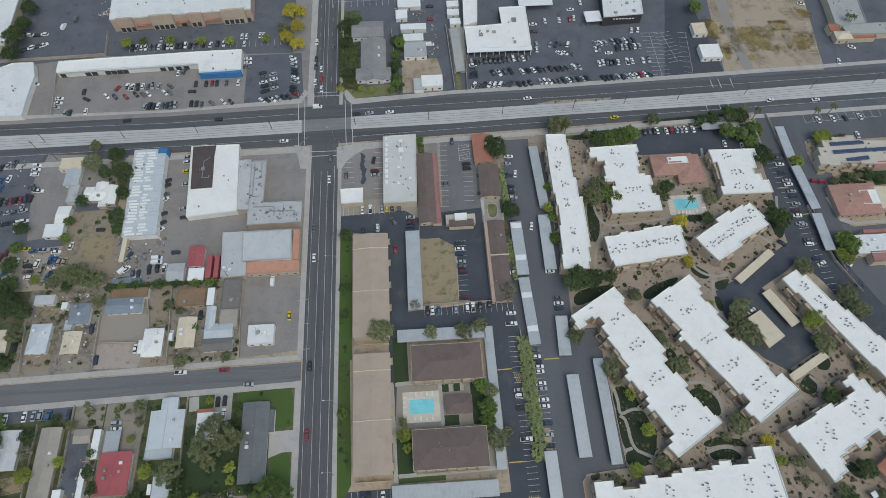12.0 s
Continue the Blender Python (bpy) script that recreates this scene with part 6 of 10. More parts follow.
block_building("warehouse", "long corrugated metal warehouse with white patches", [(-145, 221.4), (-128.5, 221.4), (-126.1, 169.6), (-142.8, 169.3)], 4.2, "white_wall", "pale_blue_roof", [(-139.2, 210.7, 2), (-139.2, 199.8, 2), (-138, 183.4, 2)], 0.15, "building", "", [], 1, "dark_unit", 0, 60)
house("blue fascia on the end of the warehouse", [(-130.1, 219.9, 4.5, 2.9, "flat", "blue_trim", 4.6, 0)], "blue_trim", 0, name="shop_canopy", category="canopy", group="")
house("house with white cross-gabled roofs", [(-160.6, 196, 11.4, 8.6, "gable_x", "white_roof", 3, 1.1), (-153.6, 194.8, 7, 11.4, "gable_y", "white_roof", 3, 1.1), (-158.6, 200.4, 6.2, 5, "gable_y", "white_roof", 2.8, 0.9), (-156.6, 189.8, 4, 3, "flat", "old_white_roof", 2.6, 0)], "beige_wall", 2)
house("row workshop with grey roofs", [(-174.8, 207.1, 7.7, 10.6, "gable_y", "pale_blue_roof", 2.7, 0.9), (-172.3, 196.8, 5.2, 10.4, "flat", "pale_grey_roof", 2.8, 0), (-177, 215.7, 11.6, 7.2, "flat", "cream_roof", 2.8, 0), (-174.5, 184.2, 6.6, 10.7, "gable_x", "white_roof", 2.7, 0.9), (-177.1, 175.6, 9, 7.2, "flat", "white_metal", 2.8, 0)], "white_wall", 0)
low_shop = block_building("shop_building", "low shop with a pale grey flat roof", [(-15.1, 222), (2.5, 222.3), (1.2, 180.4), (-15.5, 180.5)], 5, "cream_wall", "sage_roof", [(-6.2, 213.5, 3), (-7.4, 195.6, 4), (-2, 185.5, 2), (-11.4, 211.2, 2), (-3.3, 192.1, 3)], 0.55, "building", "", [], 1, "dark_unit", 0, 0)
block_building("shop_building", "small shop with a white flat roof", [(-37.2, 190.5), (-25.7, 190.7), (-25.7, 182.2), (-36.8, 182)], 4, "cream_wall", "white_roof", [], 0.55, "building", "", [], 1, "dark_unit", 0, 0)
house("long low motel wing with a brown shingle roof", [(6.2, 189.8, 8.6, 42.3, "gable_y", "brown_roof", 3.2, 1.2), (10.9, 189.7, 4.1, 42.2, "flat", "pink_tile_roof", 2.8, 0)], "cream_wall", 0, name="motel_wing", category="building", group="")
house("motel office with a red tile roof", [(37.2, 212.7, 10.1, 18.3, "gable_y", "tile_roof", 3.2, 1.2)], "cream_wall", 1, name="motel_office", category="building", group="")
house("low motel wing with a brown shingle roof", [(38.8, 192.1, 10.4, 19.8, "gable_y", "brown_roof", 3.2, 1.2)], "cream_wall", 0, name="motel_wing", category="building", group="")
house("long low motel wing with a brown shingle roof", [(39.4, 146.6, 8.3, 43.3, "gable_y", "brown_roof", 3.2, 0.7), (34.5, 146.7, 1.5, 43.2, "flat", "pink_wall", 2.9, 0), (39.4, 148.7, 8.9, 0.35, "flat", "cream_roof", 4.15, 0)], "pink_wall", 1, name="motel_wing", category="building", group="")
house("small cream gatehouse with brown and white flat roofs", [(22.4, 170.4, 14.6, 5.2, "flat", "stone_roof", 2.6, 0), (22.5, 171.2, 6, 3.9, "flat", "white_roof", 3.6, 0), (22.6, 167.8, 12.1, 3.8, "flat", "brown_roof", 3.3, 0)], "cream_wall", 0, name="gatehouse", category="building", group="")
patch("pavement", "path_concrete", [(35.2, 183.2), (43.1, 183.1), (43.5, 169.2), (34.7, 169.2)], 0.082, "concrete apron at a motel wing")
patch("kerb_island", "kerb", [(36.4, 180.5), (41.4, 180.5), (42.2, 175.8), (40.6, 171.3), (37.1, 171.3), (36.3, 175.8)], 0.16, "pale oval kerb round a planting bed", True)
patch("planting_bed", "weedy_grass", [(36.8, 180.0), (41.0, 180.0), (41.8, 175.8), (40.3, 171.8), (37.4, 171.8), (36.7, 175.8)], 0.18, "oval planting bed at a motel wing", True)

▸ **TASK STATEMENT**
Do not copy the pictures, but repeat every line exactly.

▸ **FINISHED EXERCISE**
12.0 s
Continue the Blender Python (bpy) script that recreates this scene with part 6 of 10. More parts follow.
block_building("warehouse", "long corrugated metal warehouse with white patches", [(-145, 221.4), (-128.5, 221.4), (-126.1, 169.6), (-142.8, 169.3)], 4.2, "white_wall", "pale_blue_roof", [(-139.2, 210.7, 2), (-139.2, 199.8, 2), (-138, 183.4, 2)], 0.15, "building", "", [], 1, "dark_unit", 0, 60)
house("blue fascia on the end of the warehouse", [(-130.1, 219.9, 4.5, 2.9, "flat", "blue_trim", 4.6, 0)], "blue_trim", 0, name="shop_canopy", category="canopy", group="")
house("house with white cross-gabled roofs", [(-160.6, 196, 11.4, 8.6, "gable_x", "white_roof", 3, 1.1), (-153.6, 194.8, 7, 11.4, "gable_y", "white_roof", 3, 1.1), (-158.6, 200.4, 6.2, 5, "gable_y", "white_roof", 2.8, 0.9), (-156.6, 189.8, 4, 3, "flat", "old_white_roof", 2.6, 0)], "beige_wall", 2)
house("row workshop with grey roofs", [(-174.8, 207.1, 7.7, 10.6, "gable_y", "pale_blue_roof", 2.7, 0.9), (-172.3, 196.8, 5.2, 10.4, "flat", "pale_grey_roof", 2.8, 0), (-177, 215.7, 11.6, 7.2, "flat", "cream_roof", 2.8, 0), (-174.5, 184.2, 6.6, 10.7, "gable_x", "white_roof", 2.7, 0.9), (-177.1, 175.6, 9, 7.2, "flat", "white_metal", 2.8, 0)], "white_wall", 0)
low_shop = block_building("shop_building", "low shop with a pale grey flat roof", [(-15.1, 222), (2.5, 222.3), (1.2, 180.4), (-15.5, 180.5)], 5, "cream_wall", "sage_roof", [(-6.2, 213.5, 3), (-7.4, 195.6, 4), (-2, 185.5, 2), (-11.4, 211.2, 2), (-3.3, 192.1, 3)], 0.55, "building", "", [], 1, "dark_unit", 0, 0)
block_building("shop_building", "small shop with a white flat roof", [(-37.2, 190.5), (-25.7, 190.7), (-25.7, 182.2), (-36.8, 182)], 4, "cream_wall", "white_roof", [], 0.55, "building", "", [], 1, "dark_unit", 0, 0)
house("long low motel wing with a brown shingle roof", [(6.2, 189.8, 8.6, 42.3, "gable_y", "brown_roof", 3.2, 1.2), (10.9, 189.7, 4.1, 42.2, "flat", "pink_tile_roof", 2.8, 0)], "cream_wall", 0, name="motel_wing", category="building", group="")
house("motel office with a red tile roof", [(37.2, 212.7, 10.1, 18.3, "gable_y", "tile_roof", 3.2, 1.2)], "cream_wall", 1, name="motel_office", category="building", group="")
house("low motel wing with a brown shingle roof", [(38.8, 192.1, 10.4, 19.8, "gable_y", "brown_roof", 3.2, 1.2)], "cream_wall", 0, name="motel_wing", category="building", group="")
house("long low motel wing with a brown shingle roof", [(39.4, 146.6, 8.3, 43.3, "gable_y", "brown_roof", 3.2, 0.7), (34.5, 146.7, 1.5, 43.2, "flat", "pink_wall", 2.9, 0), (39.4, 148.7, 8.9, 0.35, "flat", "cream_roof", 4.15, 0)], "pink_wall", 1, name="motel_wing", category="building", group="")
house("small cream gatehouse with brown and white flat roofs", [(22.4, 170.4, 14.6, 5.2, "flat", "stone_roof", 2.6, 0), (22.5, 171.2, 6, 3.9, "flat", "white_roof", 3.6, 0), (22.6, 167.8, 12.1, 3.8, "flat", "brown_roof", 3.3, 0)], "cream_wall", 0, name="gatehouse", category="building", group="")
patch("pavement", "path_concrete", [(35.2, 183.2), (43.1, 183.1), (43.5, 169.2), (34.7, 169.2)], 0.082, "concrete apron at a motel wing")
patch("kerb_island", "kerb", [(36.4, 180.5), (41.4, 180.5), (42.2, 175.8), (40.6, 171.3), (37.1, 171.3), (36.3, 175.8)], 0.16, "pale oval kerb round a planting bed", True)
patch("planting_bed", "weedy_grass", [(36.8, 180.0), (41.0, 180.0), (41.8, 175.8), (40.3, 171.8), (37.4, 171.8), (36.7, 175.8)], 0.18, "oval planting bed at a motel wing", True)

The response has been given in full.